Task =>
Show all lines holding "parts".

— Start Source excerpt —

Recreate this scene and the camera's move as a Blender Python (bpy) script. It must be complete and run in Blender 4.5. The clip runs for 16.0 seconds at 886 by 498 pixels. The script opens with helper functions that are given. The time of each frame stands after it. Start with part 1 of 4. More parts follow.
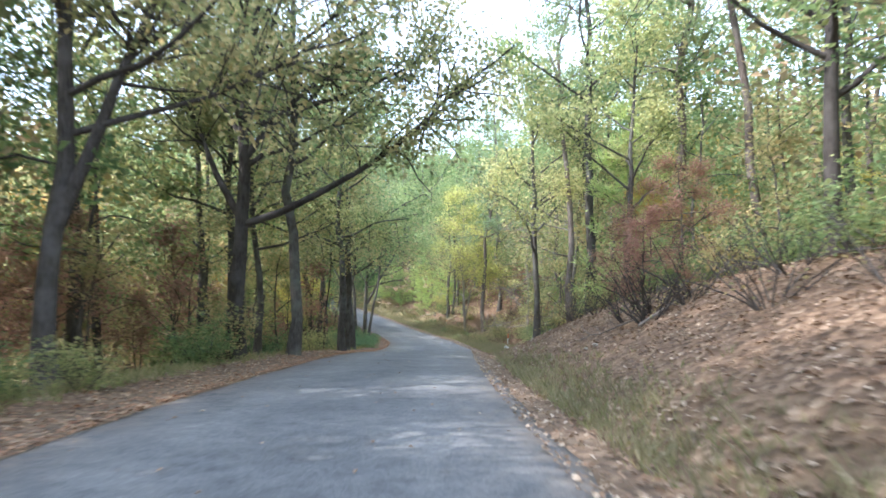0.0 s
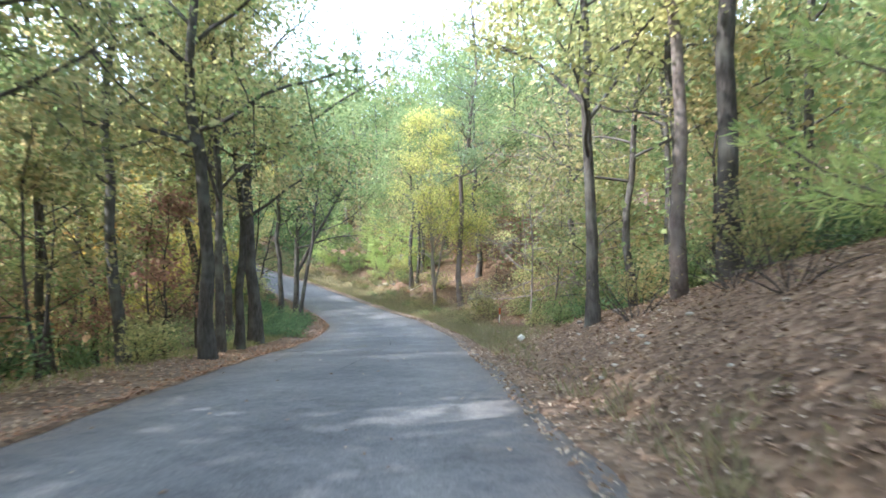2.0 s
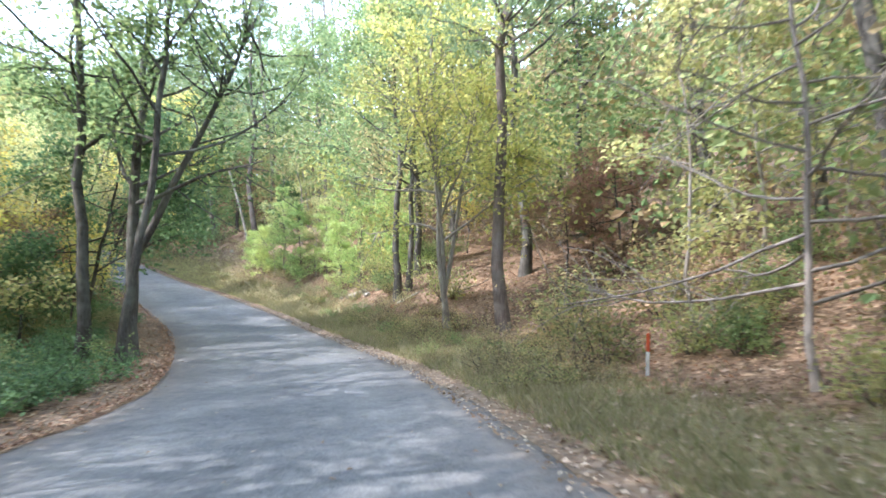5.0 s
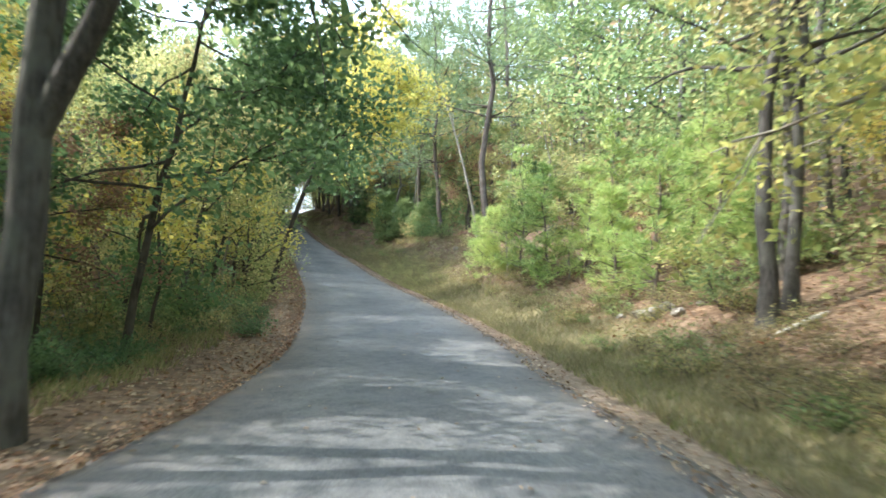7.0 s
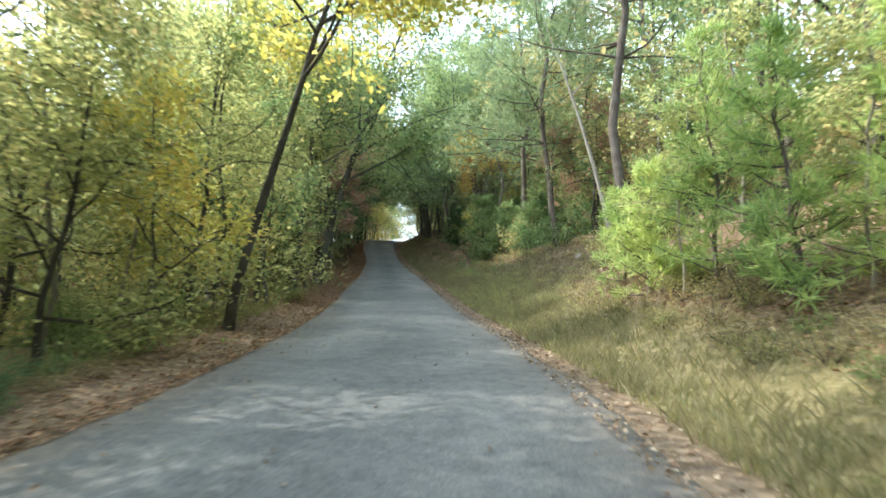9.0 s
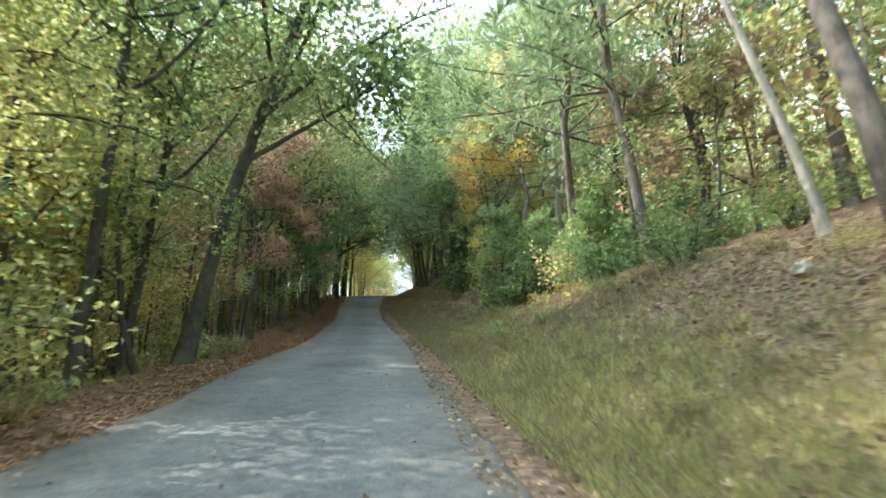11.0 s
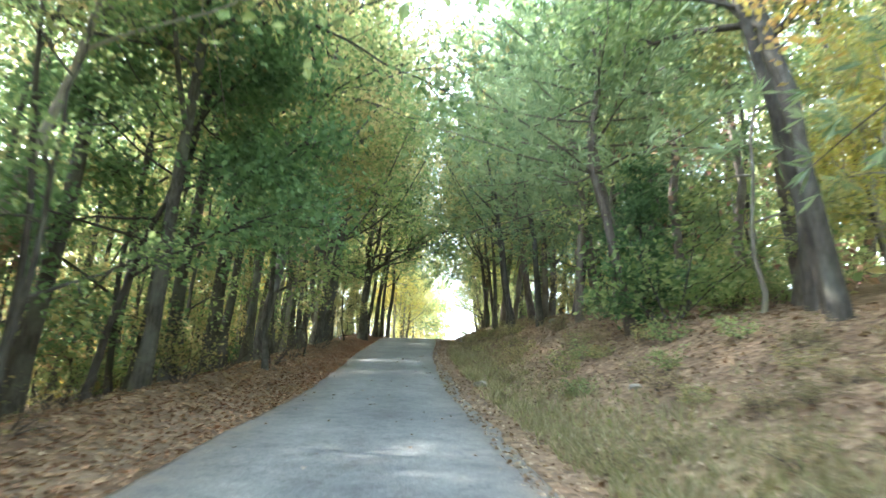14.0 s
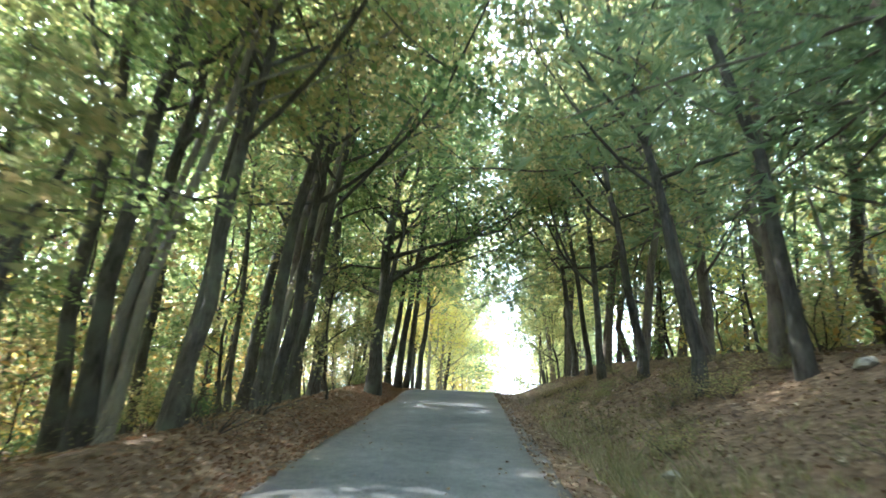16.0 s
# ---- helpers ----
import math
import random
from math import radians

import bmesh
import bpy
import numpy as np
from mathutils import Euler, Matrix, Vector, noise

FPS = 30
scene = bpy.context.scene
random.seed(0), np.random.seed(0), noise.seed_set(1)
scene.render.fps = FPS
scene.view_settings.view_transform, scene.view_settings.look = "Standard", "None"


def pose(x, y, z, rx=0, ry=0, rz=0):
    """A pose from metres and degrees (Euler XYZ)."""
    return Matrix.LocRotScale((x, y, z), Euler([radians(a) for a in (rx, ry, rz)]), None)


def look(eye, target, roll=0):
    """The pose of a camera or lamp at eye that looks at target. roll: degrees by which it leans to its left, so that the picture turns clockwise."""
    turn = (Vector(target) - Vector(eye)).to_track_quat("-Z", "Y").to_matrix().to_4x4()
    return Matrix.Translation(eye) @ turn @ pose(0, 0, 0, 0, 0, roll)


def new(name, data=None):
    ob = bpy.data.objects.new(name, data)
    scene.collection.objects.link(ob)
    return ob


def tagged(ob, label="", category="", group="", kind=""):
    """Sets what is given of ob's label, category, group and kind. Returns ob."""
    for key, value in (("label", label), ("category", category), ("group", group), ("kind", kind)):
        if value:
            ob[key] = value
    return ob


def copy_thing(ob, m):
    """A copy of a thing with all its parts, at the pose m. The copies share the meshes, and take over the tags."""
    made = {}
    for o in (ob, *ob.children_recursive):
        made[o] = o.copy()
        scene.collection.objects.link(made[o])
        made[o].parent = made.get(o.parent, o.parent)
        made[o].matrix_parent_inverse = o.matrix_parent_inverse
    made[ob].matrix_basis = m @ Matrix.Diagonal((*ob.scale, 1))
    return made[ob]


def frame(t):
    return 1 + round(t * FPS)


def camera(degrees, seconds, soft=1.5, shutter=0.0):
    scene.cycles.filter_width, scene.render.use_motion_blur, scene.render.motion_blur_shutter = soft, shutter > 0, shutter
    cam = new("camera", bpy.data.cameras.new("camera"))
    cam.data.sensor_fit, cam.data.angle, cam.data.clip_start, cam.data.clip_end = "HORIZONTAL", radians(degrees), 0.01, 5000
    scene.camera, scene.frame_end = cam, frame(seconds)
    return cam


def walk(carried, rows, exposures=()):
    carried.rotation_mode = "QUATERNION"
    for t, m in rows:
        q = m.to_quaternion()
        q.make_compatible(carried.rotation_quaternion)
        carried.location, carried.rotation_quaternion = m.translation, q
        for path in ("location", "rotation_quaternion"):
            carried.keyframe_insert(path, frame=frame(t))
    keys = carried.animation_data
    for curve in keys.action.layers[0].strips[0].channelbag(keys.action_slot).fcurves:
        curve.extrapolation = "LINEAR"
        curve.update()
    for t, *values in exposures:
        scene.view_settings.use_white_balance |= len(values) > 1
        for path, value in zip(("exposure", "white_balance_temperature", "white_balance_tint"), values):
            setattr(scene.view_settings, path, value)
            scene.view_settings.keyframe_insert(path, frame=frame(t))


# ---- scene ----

— End Source excerpt —

Task result =>
Recreate this scene and the camera's move as a Blender Python (bpy) script. It must be complete and run in Blender 4.5. The clip runs for 16.0 seconds at 886 by 498 pixels. The script opens with helper functions that are given. The time of each frame stands after it. Start with part 1 of 4. More parts follow.
    """A copy of a thing with all its parts, at the pose m. The copies share the meshes, and take over the tags."""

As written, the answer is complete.